I climbed down over 250 ft. below ground through dark, dank, and dusty mazes to see first hand their working conditions. It is extremely dangerous as at any time the shafts can cave in as they are supported by flimsy beems. All work is done by manual labor still with very scarce aid from modern heavy machinery.  The silver and silica dust have cause me to cough a bit after exiting – not good for these lungs when consider how bad the pollution in Bolivian cities are.
Tour guide about to demonstrate a dynamite explosion.

Heading south

Having arrived at Petosi this morning via an extended night bus, I, along with an Israeli traveler, decided to stay and explore the city as the situation with with the bus strike is uncertain, and there is reported no water in Uyuni. I settled to explore the town today, and then visit the famed cooperative mines tomorrow before heading to Sucre.  The salt flats can wait a couple days.

Wandering the town early in the morning seeking lodging for the night.

By the looks of the bus terminal, this city didn’t seem like much to write about. However, once afoot and winding through the streets of town, a whole new appreciation presented itself. For a better part of the morning, I lost myself wandering through the narrow warrens of the city, all the while admiring all the colorful portals along the way.

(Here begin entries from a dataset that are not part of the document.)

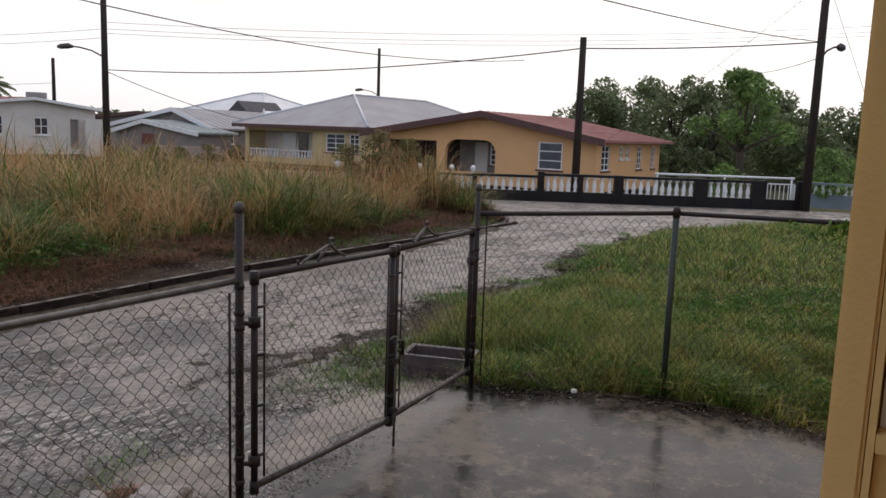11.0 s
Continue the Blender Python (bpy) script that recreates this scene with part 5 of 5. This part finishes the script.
k = np.abs(x - lot_edge(y) - 0.05) < 0.10 + 0.06 * wave2(y, x, 4, 58)
x, y = x[k], y[k]
flakes("edge_debris", x, y, np.maximum(lawn_h(x, y), -0.118) + 0.012, rng.uniform(0.008, 0.026, len(x)), G_DEBRIS, "dark wet leaf scraps along the lawn's edge")
x, y = rng.normal(0.75, 0.36, 2600), rng.normal(0.40, 0.20, 2600)
k = (x > 0.1) & (y > 0.02) & (y < 0.85)
x, y = x[k], y[k]
flakes("gate_gravel", x, y, drive_h(x, y) + 0.006, rng.uniform(0.005, 0.014, len(x)), G_CHIPS, "loose grey gravel on the concrete inside the gate")
x, y = scatter(16000, 2.75, 4.2, -4.2, 0.4)
k = np.abs(x - lot_edge(y) + 0.05 + 0.05 * wave2(y, x, 7, 57)) < rng.uniform(0.05, 0.26, len(x))
x, y = x[k], y[k]
flakes("edge_soil", x, y, np.maximum(lawn_h(x, y), -0.118) + 0.02 * rng.uniform(0.2, 1, len(x)), rng.uniform(0.008, 0.022, len(x)), G_DEBRIS, "crumbs of dark soil along the lawn's edge")
rb = B()
rr_ = random.Random(77)
for q in range(9):
    ry = rr_.uniform(-1.6, 0.1)
    rx = float(lot_edge(ry)) + rr_.uniform(-0.05, 0.08)
    tube(rb, [(rx, ry, -0.11), (rx + rr_.uniform(-0.10, 0.10), ry - 0.10, -0.075), (rx + rr_.uniform(-0.12, 0.12), ry - 0.24, -0.10)], [0.006, 0.008, 0.003], 5)
tagged(part("dry_roots", rb, M_BARK), "dry roots that lie along the lawn's edge", "roots", "", "stuff")
# the lawn's muddy margin along the road
x = rng.uniform(3.0, 17.0, 14000)
y = lawn_edge(x) - 0.12 + rng.normal(0, 0.20, len(x)) + 0.10 * wave2(x, x * 0, 5, 66)
k = wave2(x, y, 3, 67) > -0.35
x, y = x[k], y[k]
flakes("mud_clods", x, y, np.maximum(road_z(x, y), lawn_h(x, y)) + 0.008, rng.uniform(0.012, 0.045, len(x)) * (1 + 0.05 * np.clip(x - 5, 0, 10)), G_DEBRIS, "dark mud and leaf scraps along the lawn's ragged edge")
x = rng.uniform(3.2, 16.0, 16000)
y = lawn_edge(x) - 0.10 + rng.normal(0, 0.22, len(x)) + 0.25 * wave2(x, x * 0, 3.3, 68)
k = wave2(x, y, 2.6, 69) > 0.0
x, y = x[k], y[k]
grass("edge_weeds", x, y, np.maximum(road_z(x, y), lawn_h(x, y)) - 0.01, rng.uniform(0.03, 0.12, len(x)), rng.uniform(0.006, 0.013, len(x)), rng.uniform(0.3, 1.3, len(x)), G_STRIP, "ragged green tufts along the lawn's edge", 3, None, 0.8)
# weeds round the trough
x, y = scatter(4500, 2.55, 4.0, 0.3, 1.9)
k = (np.abs((x - 3.23) * 0.31 - (y - 0.80) * 0.95) > 0.36) | (np.abs((x - 3.23) * 0.95 + (y - 0.8) * 0.31) > 0.22)
k &= wave2(x, y, 4, 59) + 0.4 > rng.uniform(-0.4, 1.2, len(x))
x, y = x[k], y[k]
grass("trough_weeds", x, y, np.maximum(road_z(x, y), lawn_h(x, y)) - 0.01, rng.uniform(0.03, 0.14, len(x)), rng.uniform(0.006, 0.012, len(x)), rng.uniform(0.3, 1.3, len(x)), G_STRIP, "low green weeds round the trough", 3, None, 0.8)
# wet leaf scraps on the muddy verge
x, y = scatter(8500, 1.5, 6.6, 1.1, 3.2)
k = wave2(x * 0.6, y * 1.8, 3.2, 29) * 1.2 + 0.9 * wave2(x * 0.7, y * 1.6, 9, 30) - np.clip(y - 2.35, 0, 2) * 1.6 - 0.9 * np.clip(2.6 - x, 0, 2) > rng.uniform(-0.3, 0.5, len(x))
x, y = x[k], y[k]
flakes("verge_scraps", x, y, road_z(x, y) + 0.03, rng.uniform(0.008, 0.028, len(x)), G_DEBRIS, "dark wet leaf scraps on the muddy verge beside the gate")
# crumbled chips of the old surface
x, y = scatter(90000, -10, 10, 0.98, 5.8)
k = 1.4 * wave2(x * 0.5, y, 1.5, 91) + 0.9 * wave2(x * 0.5, y, 5.0, 92) > rng.uniform(0.1, 1.0, len(x))
x, y = x[k], y[k]
flakes("road_chips", x, y, road_z(x, y) + 0.010, rng.uniform(0.007, 0.020, len(x)) * rng.uniform(0.6, 1.3, len(x)), G_CHIPS, "loose pale and dark chips of the crumbled road surface")
# weeds on the road's crumbled edge
x, y = scatter(30000, -12, 7.5, 0.95, 3.2)
k = (wave2(x, y, 2.4, 81) + 0.6 * wave2(x, y, 9, 82) - 0.55 * (y - 1.0) + 0.75 * (x > 1.8) > rng.uniform(0.45, 1.1, len(x)))
x, y = x[k], y[k]
grass("road_weeds", x, y, -0.205 + tilt_road(x, y), rng.uniform(0.02, 0.07, len(x)), rng.uniform(0.005, 0.010, len(x)), rng.uniform(0.4, 1.5, len(x)), G_STRIP, "low weeds on the crumbled edge of the road", 3, None, 0.9)
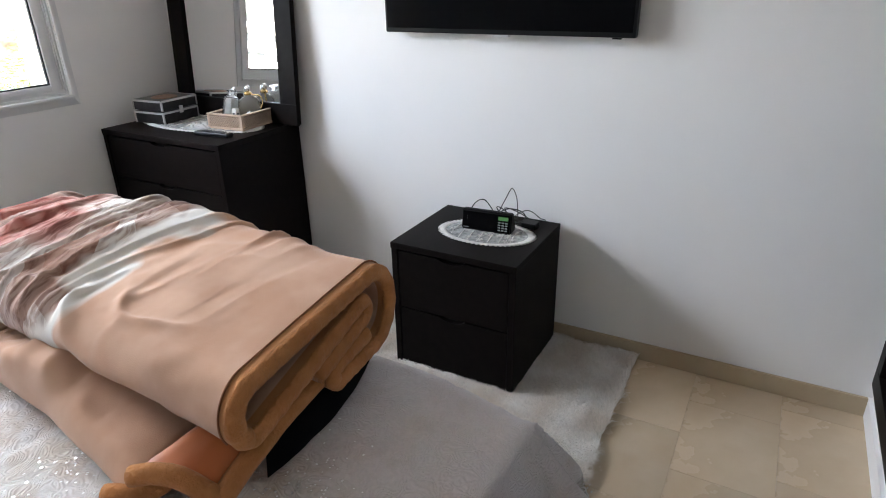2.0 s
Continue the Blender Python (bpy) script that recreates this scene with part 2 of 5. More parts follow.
# ---- window ----
def make_window():
    w = thing("window_1", (0, 0, 0), "white aluminium sliding window with two panes, closed", "window", kind="structure")
    # moulded trim on the wall: four mitred lengths
    def trim(bm, ox0, ox1, oz0, oz1, ix0, ix1, iz0, iz1, y0, y1):
        o = [(ox0, oz0), (ox1, oz0), (ox1, oz1), (ox0, oz1)]
        i = [(ix0, iz0), (ix1, iz0), (ix1, iz1), (ix0, iz1)]
        for k in range(4):
            q = (k + 1) % 4
            c = [(*o[k], y1), (*o[q], y1), (*i[q], y0), (*i[k], y0)]
            f = [bm.verts.new((x, y, z)) for x, z, y in c]
            g = [bm.verts.new((x, 0.0 if n < 2 else y1 + 0.0, z)) for n, (x, z, y) in enumerate(c)]
            bm.faces.new(f)
            for a in range(4):
                bm.faces.new((f[a], f[(a + 1) % 4], g[(a + 1) % 4], g[a]))
        return bm
    part("trim", trim(bmesh.new(), FX0 - 0.045, FX1 + 0.036, FZ0 - 0.047, FZ1 + 0.05, FX0 + 0.004, FX1 - 0.004, FZ0 + 0.002, FZ1 - 0.004, -0.016, -0.006), M_ALU, w)
    # raised bead
    for n, (a, b, c, d) in enumerate(((FX0 - 0.012, FX1 + 0.012, FZ0 - 0.014, FZ0 + 0.001), (FX0 - 0.012, FX1 + 0.012, FZ1 - 0.002, FZ1 + 0.012),
                                      (FX0 - 0.012, FX0 + 0.003, FZ0 + 0.001, FZ1 - 0.002), (FX1 - 0.003, FX1 + 0.012, FZ0 + 0.001, FZ1 - 0.002))):
        part("bead", bxm(a, b, -0.026, -0.012, c, d, 0.004), M_ALU, w)
    # outer frame with two tracks
    bm = bmesh.new()
    for y0, y1, e in ((-0.006, 0.003, 0.012), (0.003, 0.088, 0.018), ):
        box(bm, FX0, FX1, y0, y1, FZ0, FZ0 + e)
        box(bm, FX0, FX1, y0, y1, FZ1 - e, FZ1)
        box(bm, FX0, FX0 + e, y0, y1, FZ0 + e, FZ1 - e)
        box(bm, FX1 - e, FX1, y0, y1, FZ0 + e, FZ1 - e)
    part("window_frame", bm, M_ALU, w)
    for y in (0.0015, 0.036):
        part("track", bxm(FX0 + 0.02, FX1 - 0.02, y - 0.002, y + 0.002, FZ0 + 0.018, FZ0 + 0.026), M_ALU, w)
    def sash(x0, x1, gx0, gx1, y0, y1):
        gz0, gz1, z0, z1 = 1.074, 2.135, FZ0 + 0.019, FZ1 - 0.02
        s = part("sash", bxm(x0, gx0, y0, y1, z0, z1, 0.003), M_ALU, w)
        part("stile", bxm(gx1, x1, y0, y1, z0, z1, 0.003), M_ALU, s)
        part("rail", bxm(gx0, gx1, y0 + 0.001, y1 - 0.001, z0, gz0, 0.003), M_ALU, s)
        part("rail", bxm(gx0, gx1, y0 + 0.001, y1 - 0.001, gz1, z1, 0.003), M_ALU, s)
        ym = (y0 + y1) / 2
        g = bmesh.new()
        t = 0.007
        for a, b, c, d in ((gx0, gx1, gz0, gz0 + t), (gx0, gx1, gz1 - t, gz1), (gx0, gx0 + t, gz0 + t, gz1 - t), (gx1 - t, gx1, gz0 + t, gz1 - t)):
            box(g, a, b, y0 + 0.006, y0 + 0.017, c, d)
        part("gasket", g, M_RUBBER, s)
        p = part("pane", bxm(gx0 + t, gx1 - t, ym - 0.002, ym + 0.002, gz0 + t, gz1 - t), M_GLASS, s)
        p.visible_shadow = False
    sash(-1.598, FX1 - 0.02, -1.529, -0.676, 0.006, 0.034)
    sash(FX0 + 0.012, -1.552, -2.280, -1.606, 0.038, 0.076)
    part("stop", bxm(-1.524, -1.514, 0.036, 0.052, 1.066, 1.078, 0.003), M_RUBBER, w)
    return w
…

One of the many varicolored doors of Potosi.

As it turns out, the local governor was having a political campaign rally and throngs of supporters followed his entourage, at once playing loud music, waving flags, and showering him with confetti. Myself and the Israeli happened on the scene and was crowded into the parade. Soon, some of the supporters handed us flags and we too began to chant along to what seemed like a happy celebration. The local women looked on and laughed at the crazy tourists partaking in their politics. It was only later on when a local middle age man pull us aside and told us “Put those away, you don’t know what’s happening” that we came to our sense.  However, it was still a lot of fun. I have no idea who or what ideology I was lending support to. Such is the crazy adventures of random wandering.

Beautiful townswomen vending. Those taste worst than then look.